A Palù del Fersina, comune di nemmeno 200 anime abbarbicato nell’alta Valle dei Mòcheni (Bersntol in lingua locale), a soli 20 km da Trento e a quasi 1400 metri di altitudine, ogni anno si celebra il tradizionale carnevale, secondo rituali antichi.

Festeggiamo il martedì grasso in questo modo da sempre, da quando ci sono i Mòcheni, ed è una tradizione esclusiva del nostro paese, di Palù.

Così spiega un’anziana donna che insieme alla folla raccolta in Piazza aspetta pazientemente, lo sguardo rivolto verso l’alto. I paesani si scambiano battute in un dialetto incomprensibile, la lingua mòchena, diretta derivazione del tedesco antico, importato nel medioevo da coloni provenienti dall’area germanica che si stabilirono nella valle, al soldo dei feudatari locali. Per secoli i migranti lavorarono nelle miniere della Valle, diffondendo suggestive leggende che avevano come protagonisti folletti, gnomi e tesori nascosti. Si narra ad esempio che dodici enormi bocce d’oro sarebbero nascoste in una misteriosa e prolifica miniera d’oro, nascosta nel ventre della montagna. L’esatta posizione della miniera è ignota, ma sarebbe indicata da un bagliore visibile solo guardando le cime al calar del sole dalla porta della chiesa, in un preciso ma ignoto giorno dell’anno.

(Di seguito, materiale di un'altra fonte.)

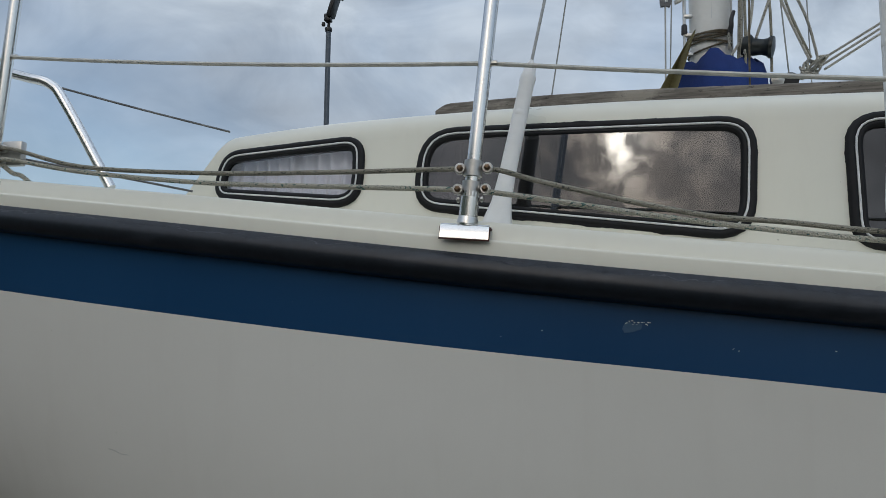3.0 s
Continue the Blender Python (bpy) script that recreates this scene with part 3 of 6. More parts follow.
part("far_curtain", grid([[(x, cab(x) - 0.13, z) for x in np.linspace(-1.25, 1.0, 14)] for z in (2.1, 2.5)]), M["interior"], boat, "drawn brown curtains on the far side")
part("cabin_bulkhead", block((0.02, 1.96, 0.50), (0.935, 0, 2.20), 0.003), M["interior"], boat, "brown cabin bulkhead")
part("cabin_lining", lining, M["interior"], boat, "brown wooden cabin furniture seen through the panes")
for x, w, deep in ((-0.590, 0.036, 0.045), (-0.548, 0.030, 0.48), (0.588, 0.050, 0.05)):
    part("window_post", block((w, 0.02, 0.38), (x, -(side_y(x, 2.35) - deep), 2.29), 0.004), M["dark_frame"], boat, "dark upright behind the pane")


def curtain(x0, x1, z0, z1, folds, lean=0.0):
    rows = []
    for z in np.linspace(z0, z1, 8):
        row = []
        for k in range(folds * 8 + 1):
            t = k / (folds * 8)
            x = x0 + (x1 - x0) * t + lean * (z - z0) * (1 - t)
            row.append((x, -(side_y(x, z) - 0.040 - 0.012 * math.sin(2 * math.pi * folds * t) - 0.004 * math.sin(17 * t + 9 * z)), z))
        rows.append(row)
    return part("curtain", grid(rows), M["curtain"], boat, "pale gathered curtain", smooth=80)


curtain(-1.455, -1.02, 2.29, 2.52, 11)
curtain(-0.86, -0.76, 2.24, 2.52, 4, 0.22)
curtain(0.80, 0.86, 2.10, 2.47, 3, -0.18)

# wheelhouse
F1, F2, F3, F4 = Vector((1.09, -0.36, 2.585)), Vector((1.392, -0.286, 3.009)), Vector((1.592, -0.876, 2.932)), Vector((1.245, -1.043, 2.455))


def roof_z(y):
    return 2.935 + 0.085 * (1 - (y / 0.9) ** 2)


def aft_edge(z):
    return lerp(z, [2.0, 2.11, 2.88], [3.22, 3.18, 2.655])


def front_edge(z):
    return lerp(z, [2.0, 2.455, 2.932], [1.02, F4.x, F3.x])


def house_side(s, off):
    """The side wall, with a rounded turn into the roof."""
    rows = []
    zs = list(np.linspace(1.87, 2.455, 8)) + list(np.linspace(2.50, 2.875, 9))
    for z in zs:
        a, b = front_edge(z), aft_edge(z)
        rows.append([(a + (b - a) * t, s * (side_y(a + (b - a) * t, z) - off), z) for t in np.linspace(0, 1, 30)])
    for k in range(1, 6):
        b_ = k / 5 * math.pi / 2
        z = 2.875 + 0.05 * math.sin(b_)
        a, b = front_edge(z), aft_edge(2.875)
        rows.append([(a + (b - a) * t, s * (side_y(a + (b - a) * t, 2.875) - off - 0.055 * (1 - math.cos(b_))), z - off * math.sin(b_)) for t in np.linspace(0, 1, 30)])
    return rows


for s in (-1, 1):
    wall = part("wheelhouse_side", solid(house_side(s, 0.0), house_side(s, 0.022)), M["gelcoat"], boat, "cream wheelhouse side")
    circle = [(PORTHOLE[0] + 0.112 * math.cos(a), PORTHOLE[1] + 0.112 * math.sin(a)) for a in np.linspace(0, 2 * math.pi, 40, endpoint=False)]
    cut(wall, [opening(inset(rounded(*HOUSE_WINDOW), 0.02), s), opening(circle, s)])
    wall.data.set_sharp_from_angle(angle=radians(35))
    side_window("black rubber framed wheelhouse window", rounded(*HOUSE_WINDOW), s, M["pane_blue"], boat)


for s in (-1, 1):
    def on_facet(u, v, h, s=s):
        p = F1.lerp(F2, v).lerp(F4.lerp(F3, v), u)
        nrm = (F4 - F1).cross(F2 - F1).normalized()
        if nrm.y > 0:
            nrm = -nrm
        p = p + nrm * h - Vector((0.012 * math.sin(math.pi * v), 0, 0))
        return (p.x, -s * p.y if s > 0 else p.y, p.z)

    outline = rounded([(0.010, 0.235), (0.095, 0.915), (0.58, 0.930), (0.982, 0.905), (0.962, 0.40), (0.87, 0.270), (0.44, 0.235)], [0.04, 0.10, 0.4, 0.07, 0.15, 0.15, 0.4])

    def facet_ring(section, outline=outline, lift=on_facet):
        return frame_ring(outline, lift, section)

    part("windscreen_corner", holed_sheet([(0, 0), (1, 0), (1, 1), (0, 1)], [inset(outline, 0.03)], on_facet, 0.02, 0.06), M["gelcoat"], boat, "raked cream windscreen moulding", smooth=50)
    seal = part("window", facet_ring([(-0.004, 0.0), (0.0, 0.008), (0.018, 0.010), (0.024, 0.008), (0.032, 0.009), (0.045, 0.002), (0.045, -0.008)]), M["rubber"], boat, "black rubber framed windscreen light", smooth=60)
    part("bead", facet_ring([(0.018, 0.0085), (0.021, 0.0115), (0.025, 0.0115), (0.028, 0.0085)]), M["bead"], seal)
    pane = part("pane", plate(inset(outline, 0.04), on_facet, -0.001, 0.003), M["pane_dark"], seal, "dark smoked pane", smooth=0)
    pane.visible_shadow = False

# rounded corner posts between windscreen and side
for s in (-1, 1):
    rows = []
    for v in np.linspace(0, 1, 13):
        a = F4.lerp(F3, float(v)) - Vector((0.012 * math.sin(math.pi * v), 0, 0))
        z = a.z
        b = Vector((front_edge(z), -side_y(front_edge(z), min(z, 2.875)), z))
        if z > 2.875:
            b.y += 0.055 * (1 - math.cos(min(1.0, (z - 2.875) / 0.05) * math.pi / 2))
        mid = (a + b) / 2 + Vector((-0.10, -0.25, 0)).normalized() * 0.07 * (b - a).length
        run = [a + Vector((0.012, 0.004, 0))] + [a.lerp(mid, k / 6).lerp(mid.lerp(b, k / 6), k / 6) for k in range(7)] + [b + Vector((0.012, 0.004, 0))]
        rows.append([(p.x, -s * p.y, p.z) for p in run])
    part("corner_post", grid(rows), M["gelcoat"], boat, "cream rounded windscreen corner", smooth=80)

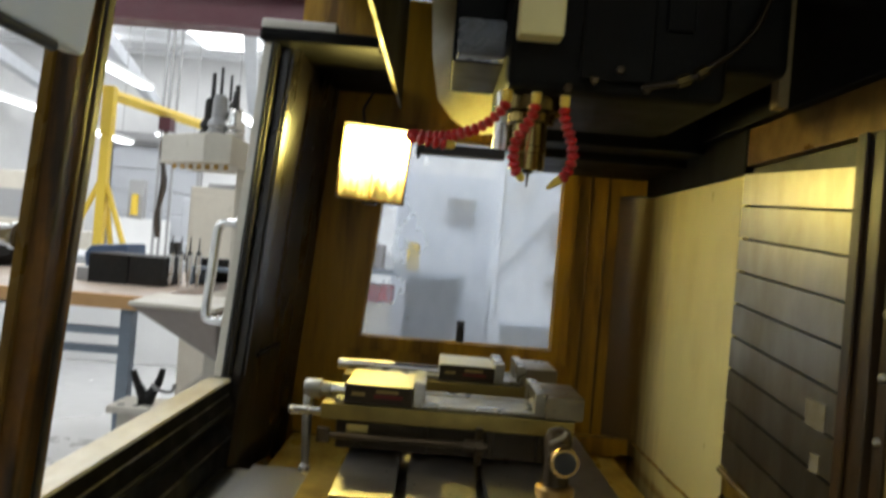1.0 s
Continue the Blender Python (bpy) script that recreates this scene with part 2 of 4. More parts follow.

Il carnevale di Palù del Fersina, nell’alta Valle dei Mòcheni, è una celebrazione che trae origine dagli antichi riti d’avvento della primavera.

Stiamo aspettando di scorgere der bètscho e de bètscha, (il vecchio e la vecchia), che hanno già iniziato la rituale visita ai masi alti, seguiti da der òiartroger (il raccoglitore di uova), impegnato a riporre le offerte dei padroni di casa nel kraks, la cassetta che porta sulle spalle. Il trio va di maso in maso ad augurare prosperità per l’avvenire, un buon raccolto agli agricoltori e buoni affari ai mercanti.

Un grido accoglie la vista dei vecchi, che sbucano da un tornante e scendono a rotta di collo per il ripido pendio innevato, spesso scivolando, incespicando e provocando risate divertite, specialmente dei bambini, in maschera per l’occasione. I due bètschi, vestiti degli abiti tradizionali, uno con la parrucca, l’altro con un foulard attorno al capo, hanno il volto imbrattato di nero fumo e sono impersonati da due “coscritti”, ragazzi che quell’anno raggiungeranno la maggiore età. Sono entrambi maschi, come è giusto che sia in una società di stampo maschilista come quella mòchena.

Una volta arrivati nel piazzale si mettono a danzare freneticamente al ritmo della musica suonata dalla banda. Ciascuno simula uno svenimento e viene amorevolmente curato dal consorte, che a suon di bicchierini di grappa, nell’ilarità generale, lo fa rinvenire. Poi i due, seguiti dal corteo dei presenti, si spostano nella locanda dove leggono il “testamento”, preziosi consigli in rima per i coscritti, ben riconoscibili dalla bandana con stampato 1996, l’anno di nascita, e dai particolari cappelli, decorati con penne di gallo forcello. Alle ragazze nubili che partecipano alla celebrazione i due vecchi tracciano un segno nero sul viso, in modo che tutta la comunità sappia che sono libere.

Tutti i presenti vengono poi chiamati fuori dalla locanda a gran voce e viene distribuita la torta, come buon augurio contro i morsi di serpente, retaggio di un passato nemmeno troppo lontano, quando ci si recava spesso nei boschi, per spostarsi, per rifornirsi di legna o per raccogliere i funghi, e non era raro imbattersi in una vipera.
Intanto tutto il paese si è fermato: i cittadini sono fuori a ballare o al bancone del bar, a bere una birra in compagnia, tra una concitata partita di morra e l’altra.
Dopo il lancio delle teglie delle torte nei campi innevati, i due vecchi proseguono la loro visita dei masi bassi, scomparendo nei vicoli stretti. I festeggiamenti riprenderanno verso sera, quando verrà preparato un grosso fuoco in cui saranno lanciati anche la gobba del vecchio e i fogli del testamento. Il falò che arde segna la fine del rigido inverno e il prossimo arrivo della primavera. Nel frattempo il pallido sole sta tramontando e mi dirigo speranzosa verso la chiesa di Palù, per cercare di avvistare il bagliore dell’oro.